### WHAT YOU NEED TO DO
Look below. Copy each line that has "values" in it.

### SOURCE DATA
━━━━━━━━━━
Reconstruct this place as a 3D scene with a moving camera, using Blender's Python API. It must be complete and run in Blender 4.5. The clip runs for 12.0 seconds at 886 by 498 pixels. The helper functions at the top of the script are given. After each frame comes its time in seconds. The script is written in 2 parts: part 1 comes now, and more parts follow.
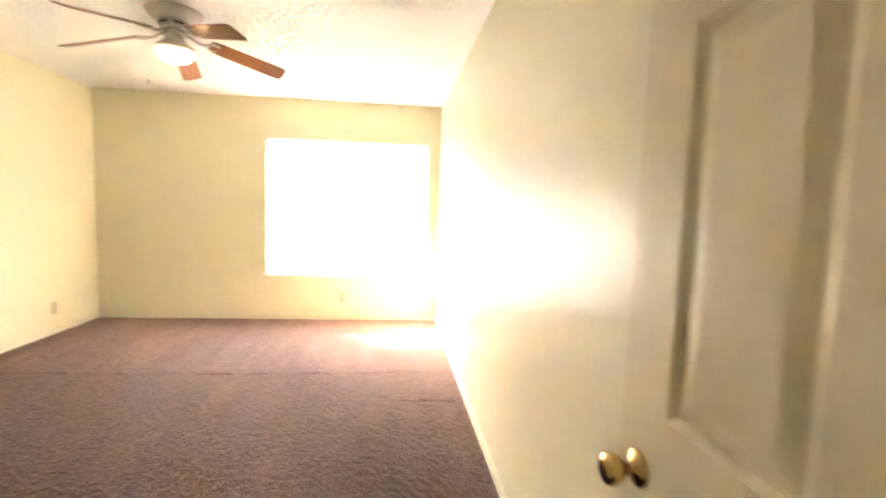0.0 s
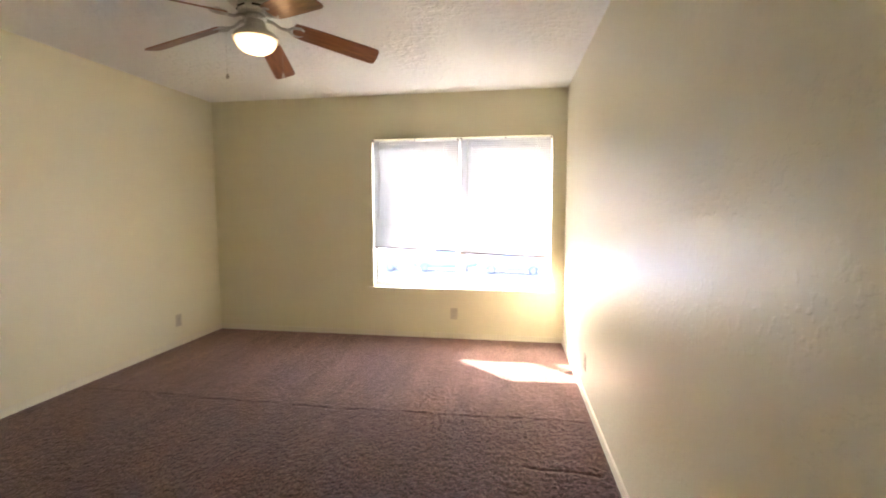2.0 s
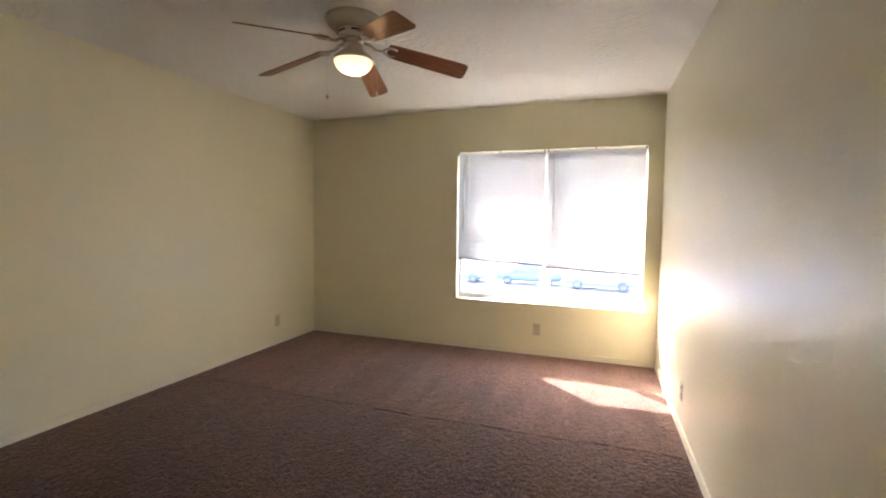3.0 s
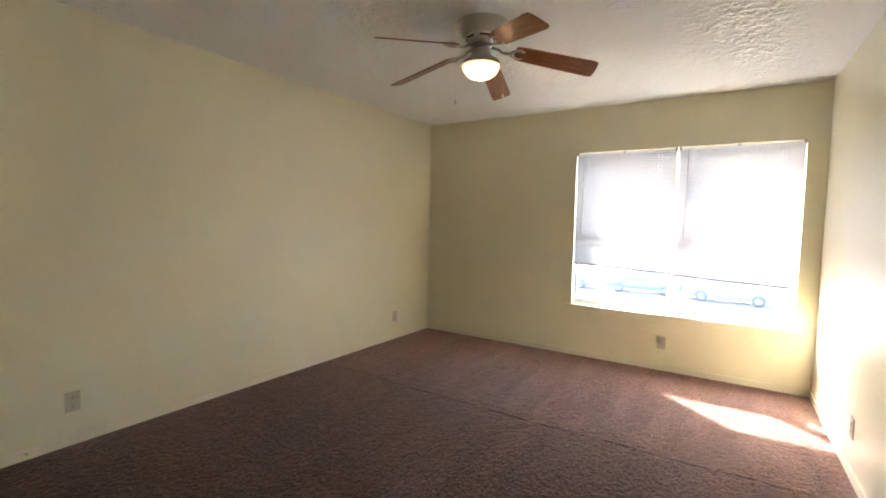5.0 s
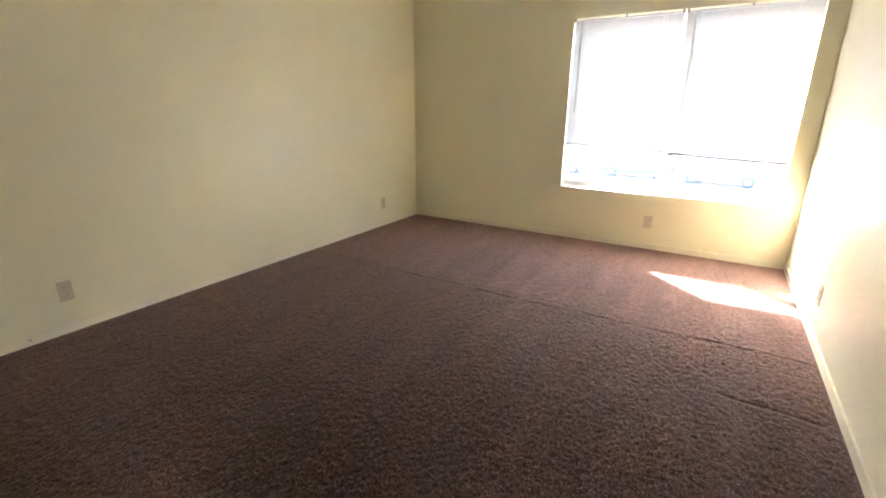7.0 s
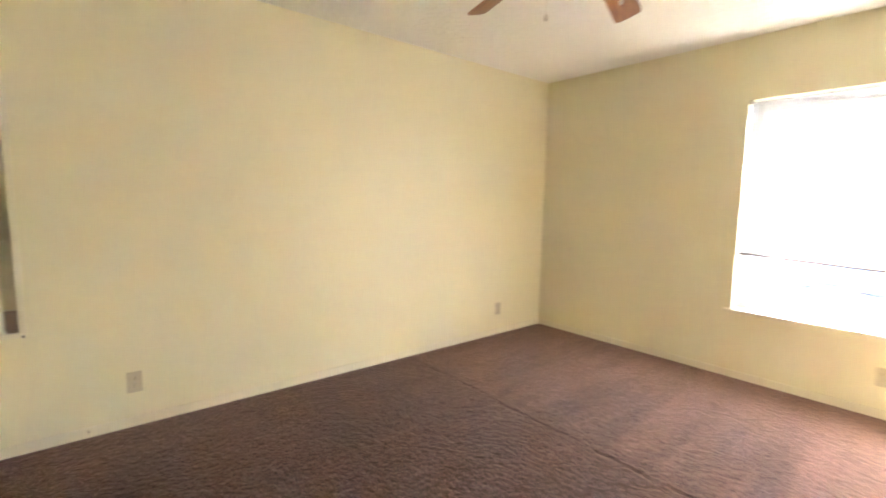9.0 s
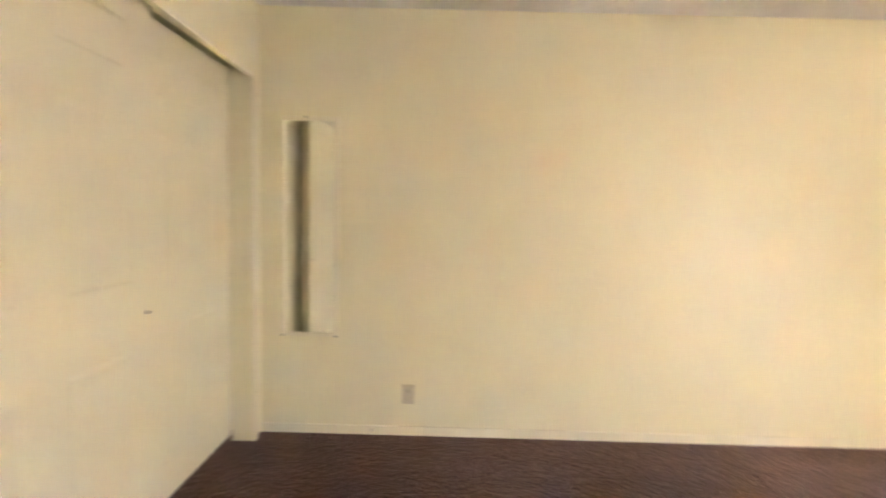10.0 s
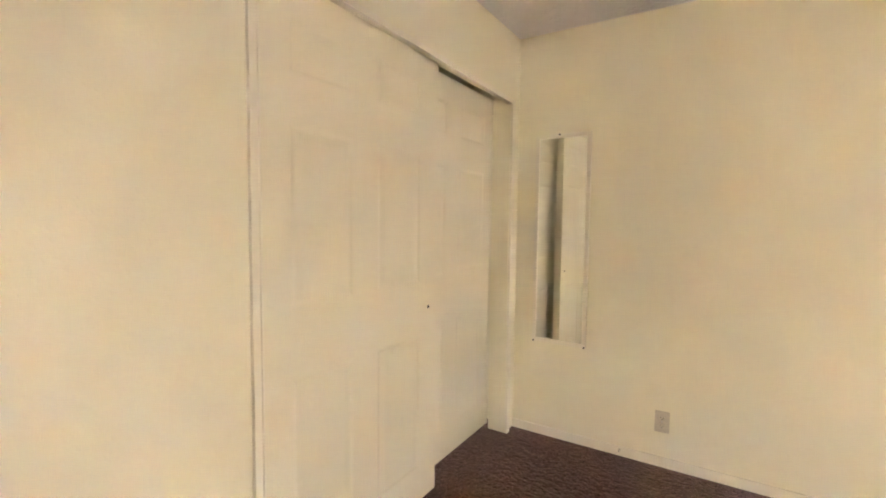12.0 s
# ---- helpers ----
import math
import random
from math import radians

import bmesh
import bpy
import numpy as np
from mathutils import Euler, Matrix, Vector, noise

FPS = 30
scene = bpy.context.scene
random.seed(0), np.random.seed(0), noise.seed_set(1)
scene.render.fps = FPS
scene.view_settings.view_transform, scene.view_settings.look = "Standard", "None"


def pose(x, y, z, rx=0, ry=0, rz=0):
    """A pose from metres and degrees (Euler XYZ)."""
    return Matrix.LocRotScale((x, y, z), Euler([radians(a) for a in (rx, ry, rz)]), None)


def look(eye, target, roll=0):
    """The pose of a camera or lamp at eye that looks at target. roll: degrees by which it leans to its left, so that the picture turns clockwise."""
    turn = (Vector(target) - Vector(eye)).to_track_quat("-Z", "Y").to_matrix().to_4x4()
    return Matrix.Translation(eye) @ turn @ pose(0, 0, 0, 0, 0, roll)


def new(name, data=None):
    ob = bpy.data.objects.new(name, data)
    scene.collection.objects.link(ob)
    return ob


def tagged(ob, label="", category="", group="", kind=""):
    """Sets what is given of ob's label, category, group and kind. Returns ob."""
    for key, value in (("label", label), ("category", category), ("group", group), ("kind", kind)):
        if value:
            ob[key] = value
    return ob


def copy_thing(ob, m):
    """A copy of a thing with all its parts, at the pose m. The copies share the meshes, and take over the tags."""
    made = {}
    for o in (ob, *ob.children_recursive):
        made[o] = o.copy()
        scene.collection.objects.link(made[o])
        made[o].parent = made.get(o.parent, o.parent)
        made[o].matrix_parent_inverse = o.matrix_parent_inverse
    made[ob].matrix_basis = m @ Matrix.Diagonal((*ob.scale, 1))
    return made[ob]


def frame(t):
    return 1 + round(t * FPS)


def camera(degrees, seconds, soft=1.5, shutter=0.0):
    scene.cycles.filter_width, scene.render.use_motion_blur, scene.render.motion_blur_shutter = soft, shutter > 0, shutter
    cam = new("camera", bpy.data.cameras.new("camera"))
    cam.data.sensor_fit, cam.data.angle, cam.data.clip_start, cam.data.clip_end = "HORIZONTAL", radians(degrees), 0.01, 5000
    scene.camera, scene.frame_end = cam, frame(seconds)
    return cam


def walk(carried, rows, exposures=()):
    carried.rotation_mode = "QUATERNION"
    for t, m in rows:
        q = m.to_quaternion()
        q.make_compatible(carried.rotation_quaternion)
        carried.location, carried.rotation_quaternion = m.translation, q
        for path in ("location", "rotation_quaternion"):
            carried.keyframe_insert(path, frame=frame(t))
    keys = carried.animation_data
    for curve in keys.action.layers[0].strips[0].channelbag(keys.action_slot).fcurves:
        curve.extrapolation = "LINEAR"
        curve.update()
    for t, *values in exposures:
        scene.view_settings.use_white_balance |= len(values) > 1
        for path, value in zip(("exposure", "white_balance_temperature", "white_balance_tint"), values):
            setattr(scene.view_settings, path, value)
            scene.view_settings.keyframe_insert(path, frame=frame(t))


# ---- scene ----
cam = camera(89.5, 12.0, soft=1.9, shutter=0.5)
PATH = [
    (0, (0.083, 0.364, 1.301), (0.289, 2.345, 1.123), 2.0),
    (0.5, (0.095, 0.607, 1.297), (-0.027, 2.6, 1.172), 1.7),
    (1, (0.098, 0.833, 1.315), (-0.18, 2.81, 1.188), 1.5),
    (1.5, (0.043, 1.008, 1.324), (-0.176, 2.993, 1.214), -0.4),
    (2, (0.067, 1.082, 1.314), (-0.246, 3.049, 1.134), -0.1),
    (2.5, (0.07, 1.099, 1.328), (-0.439, 3.026, 1.161), 0.5),
    (3, (0.065, 1.091, 1.321), (-0.608, 2.97, 1.19), 0.7),
    (3.5, (0.045, 1.086, 1.322), (-0.766, 2.911, 1.21), 1.0),
    (5.3, (-0.035, 1.038, 1.32), (-1.134, 2.702, 1.167), 1.1),
    (5.5, (-0.037, 1.045, 1.321), (-1.122, 2.712, 1.11), 1.0),
    (6, (-0.063, 1.045, 1.292), (-1.075, 2.712, 0.849), 1.1),
    (6.5, (-0.061, 1.047, 1.268), (-1.044, 2.678, 0.658), 0.8),
    (6.7, (-0.021, 1.073, 1.274), (-1.015, 2.688, 0.638), 0.5),
    (8.3, (-0.132, 1.394, 1.258), (-1.159, 3.088, 0.988), -0.1),
    (8.5, (-0.11, 1.52, 1.295), (-1.296, 3.116, 1.071), 1.1),
    (9, (-0.226, 1.781, 1.277), (-1.759, 3.047, 1.056), 1.0),
    (9.5, (-0.4, 2.027, 1.246), (-2.233, 2.813, 1.097), 0.2),
    (10, (-0.559, 2.183, 1.318), (-2.553, 2.172, 1.159), 1.5),
    (10.5, (-0.55, 2.266, 1.356), (-2.425, 1.587, 1.211), 1.8),
    (11, (-0.515, 2.244, 1.342), (-2.24, 1.243, 1.199), 0.6),
    (11.5, (-0.498, 2.244, 1.33), (-2.192, 1.189, 1.192), 0.6),
    (12, (-0.49, 2.242, 1.323), (-2.174, 1.17, 1.196), 0.6),
]
EXPOSURES = [(0.0, 7.31, 7540, 24), (0.5, 6.86, 7340, 24), (1.0, 6.51, 7140, 24), (1.5, 6.11, 6990, 25), (2.5, 5.51, 6840, 26), (3.0, 5.31, 6790, 25), (3.5, 5.16, 6740, 24), (5.3, 5.64, 6690, 22), (6.7, 5.84, 6640, 22), (8.3, 6.48, 7050, 21), (9.5, 6.72, 7200, 26), (12.0, 6.59, 7300, 32)]
walk(cam, [(t, look(eye, target, roll)) for t, eye, target, roll in PATH], EXPOSURES)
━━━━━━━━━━
### TASK RESPONSE
    for t, *values in exposures:
        scene.view_settings.use_white_balance |= len(values) > 1
        for path, value in zip(("exposure", "white_balance_temperature", "white_balance_tint"), values):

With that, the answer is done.